I DO wish the cathedral would give their passion for 'conceptual large scale installations' a rest. Might we have a month or so, just to look at its glories unadorned? Sadly, to me, these imported creations often look a mite tacky and the concepts they promote are obscure - but then I suppose I am old and stuffy. This Christmas, in the dark and wet, I watched my grandchildren, eight and eleven, working themselves into frenzied delight, charging up and down through the 'installation' then on the west lawn path. The mysterious changing lights and sounds thrilled them. Splash the puddles, bat the light bulbs, charge up down, circle young couples trying to take selfies in the romantic gloom - my two children were 'high', total fans of that installation!

In with the new out with the old. Now we have the next installations. 'Have these ladders something to do with Saint Valentine's Day.' a visitor asked me. What odd concepts were going through her mind I wondered.
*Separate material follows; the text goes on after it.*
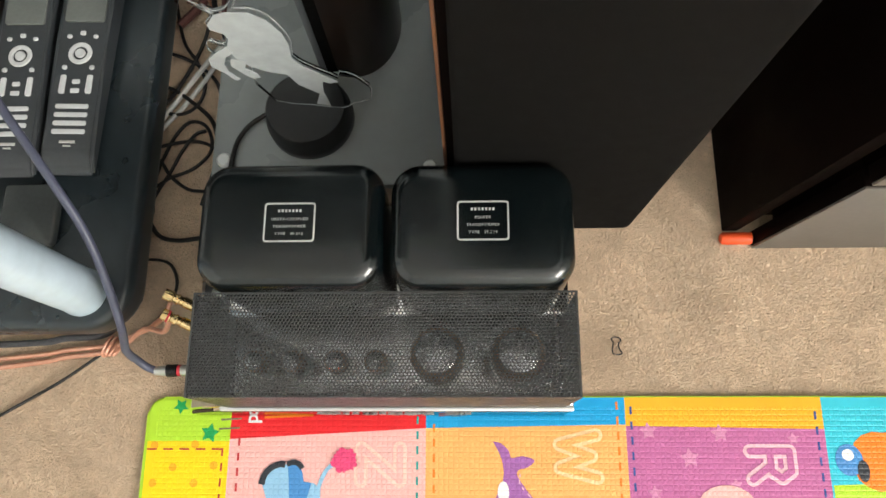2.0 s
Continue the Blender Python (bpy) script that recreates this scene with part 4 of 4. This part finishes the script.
def pile(name, x0, x1, y0, y1, step):
    nx, ny = int((x1 - x0) / step), int((y1 - y0) / step)
    gx, gy = np.meshgrid(np.arange(nx), np.arange(ny))
    x = x0 + (gx.ravel() + rng.uniform(0, 1, nx * ny)) * step
    y = y0 + (gy.ravel() + rng.uniform(0, 1, nx * ny)) * step
    on_mat = (x > -0.276) & (y < 0.015)
    under = (x > -0.215) & (x < 0.17) & (y > 0.0) & (y < 0.21)
    keep = ~(on_mat | under)
    x, y = x[keep], y[keep]
    k = len(x)
    patch = np.sin(x * 31 + 2 * np.sin(y * 23)) * np.sin(y * 37 + 1.5 * np.sin(x * 19))
    turn = rng.uniform(0, 6.28, k)
    lean = rng.uniform(0, 0.0012, k)
    way = 2.2 * patch + rng.normal(0, 0.9, k)
    clump = np.zeros(k)
    for wave in range(9):
        way_of, freq = rng.uniform(0, 6.28), 6.28 / rng.uniform(0.006, 0.017)
        clump += np.sin(freq * (x * np.cos(way_of) + y * np.sin(way_of)) + rng.uniform(0, 6.28))
    clump = np.clip(clump / 3.2, -1, 1)
    h = 0.0020 + rng.uniform(0, 0.0009, k) + 0.0004 * patch + 0.0006 * clump
    r = 0.0011 + rng.uniform(0, 0.0006, k)
    verts = np.zeros((k, 4, 3))
    for i in range(3):
        a = turn + i * 2.094
        verts[:, i] = np.stack([x + r * np.cos(a), y + r * np.sin(a), np.full(k, FLOOR + 0.0004)], 1)
    verts[:, 3] = np.stack([x + lean * np.cos(way), y + lean * np.sin(way), FLOOR + h], 1)
    tri = np.array([(0, 1, 3), (1, 2, 3), (2, 0, 3)])
    faces = (np.arange(k)[:, None, None] * 4 + tri[None]).reshape(-1, 3)
    me = bpy.data.meshes.new(name)
    me.from_pydata(verts.reshape(-1, 3).tolist(), [], faces.tolist())
    me.materials.append(M_PILE)
    for p in me.polygons:
        p.use_smooth = True
    ob = new(name, me)
    tagged(ob, "short beige carpet pile", "carpet", kind="stuff")


pile("carpet_pile", -0.60, 0.60, -0.14, 0.48, 0.0018)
We were looking at rope ladders with rungs of red plastic (which illuminate in the dark I think) - what link could they have with the saint? Or any other saint? Or any other thing?

I remained silent and gave her, I hope, a knowing, sympathetic, conspiratorial grin. For the life of me, on that first encounter, I had vaguely associated the ladders with all the mess of scaffolding in the cathedral - Health and Safety barriers - warning lights - builders ropes.